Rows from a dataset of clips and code
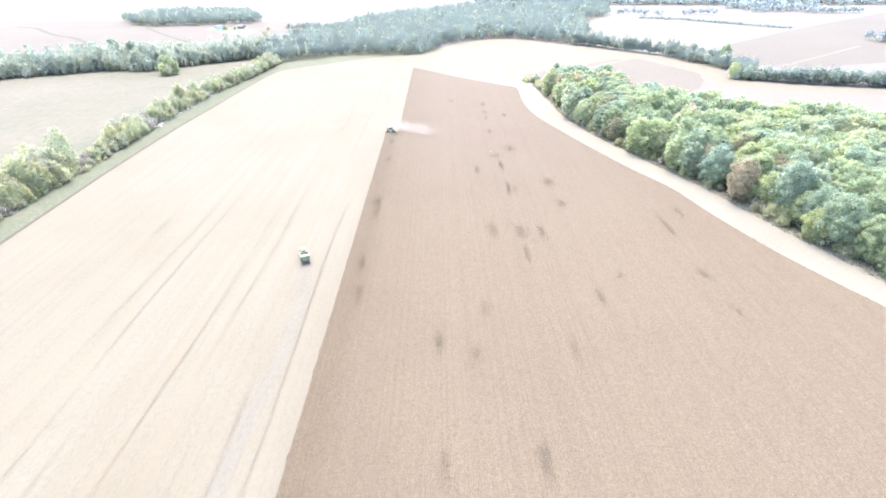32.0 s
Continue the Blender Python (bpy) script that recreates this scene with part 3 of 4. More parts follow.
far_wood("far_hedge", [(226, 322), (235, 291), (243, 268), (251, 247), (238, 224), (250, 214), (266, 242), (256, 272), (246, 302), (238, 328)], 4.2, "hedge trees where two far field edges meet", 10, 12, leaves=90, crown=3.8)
far_wood("distant_hedge", [(330, 690), (381, 666), (417, 602), (463, 522), (468, 526), (424, 612), (388, 674), (332, 700)], 3.2, "thin far hedge between two fields", 3.2, 5, leaves=24, crown=2.0, m=M_DISTANT_HAZED)
far_wood("distant_grove", [(470, 395), (520, 380), (560, 400), (520, 430), (480, 418)], 8.0, "small far clump of trees in a brown field", 10, 6, leaves=40, crown=5, m=M_DISTANT_HAZED)
far_wood("distant_grove", [(540, 860), (640, 770), (680, 790), (590, 900)], 10.0, "small far grove at a field's end", 14, 7, leaves=30, size=3, crown=6, m=M_DISTANT_HAZED)
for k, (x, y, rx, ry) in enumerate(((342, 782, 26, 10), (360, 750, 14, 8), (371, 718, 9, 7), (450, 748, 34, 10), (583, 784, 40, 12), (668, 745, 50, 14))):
    far_wood("distant_grove", [(x + rx * math.cos(a * 0.7854), y + ry * math.sin(a * 0.7854)) for a in range(8)], 7.5, "small far clump of trees by a hedge", 11, 20 + k, leaves=36, crown=4.6, m=M_DISTANT_HAZED)
far_wood("distant_grove", [(120, 1080), (420, 980), (760, 900), (1100, 880), (1150, 980), (760, 1030), (420, 1120), (140, 1180)], 13.0, "hazy belt of woods on the horizon", 16, 9, leaves=24, size=4, crown=9, m=M_DISTANT_HAZED)
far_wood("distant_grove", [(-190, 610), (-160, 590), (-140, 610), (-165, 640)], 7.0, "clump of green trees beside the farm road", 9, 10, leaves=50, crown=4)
far_wood("distant_grove", [(-60, 1500), (500, 1450), (1400, 1300), (1500, 1400), (600, 1560), (-60, 1600)], 18.0, "faint woods on the horizon", 20, 11, leaves=20, size=5, crown=12, m=M_DISTANT_HAZED)


# ---- weeds in the crop, litter on the stubble ----
M_WEED = leaf_mat("dry_weeds", [(0.048, 0.041, 0.0275), (0.057, 0.048, 0.0325), (0.05, 0.044, 0.0285)], 0.2, 0.0, 0.0, 0.6)
M_LITTER = leaf_mat("chaff_litter", [(0.083, 0.074, 0.056), (0.09, 0.081, 0.063), (0.077, 0.068, 0.052)], 0.0, 0.0, 0.0, 0.35)


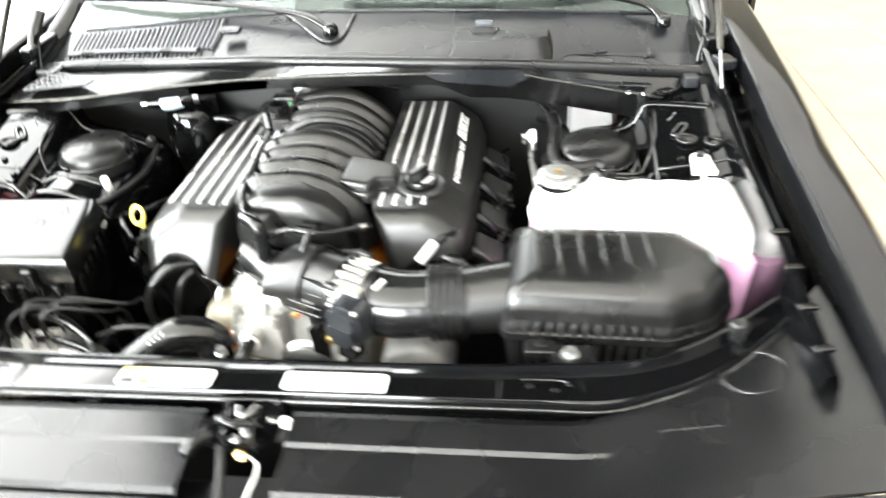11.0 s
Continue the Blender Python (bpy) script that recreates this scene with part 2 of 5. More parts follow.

*Exercise*.
Which lines contain the word "scene"? Copy each of them.

*Expected answer*.
Continue the Blender Python (bpy) script that recreates this scene with part 3 of 4. More parts follow.
Continue the Blender Python (bpy) script that recreates this scene with part 2 of 5. More parts follow.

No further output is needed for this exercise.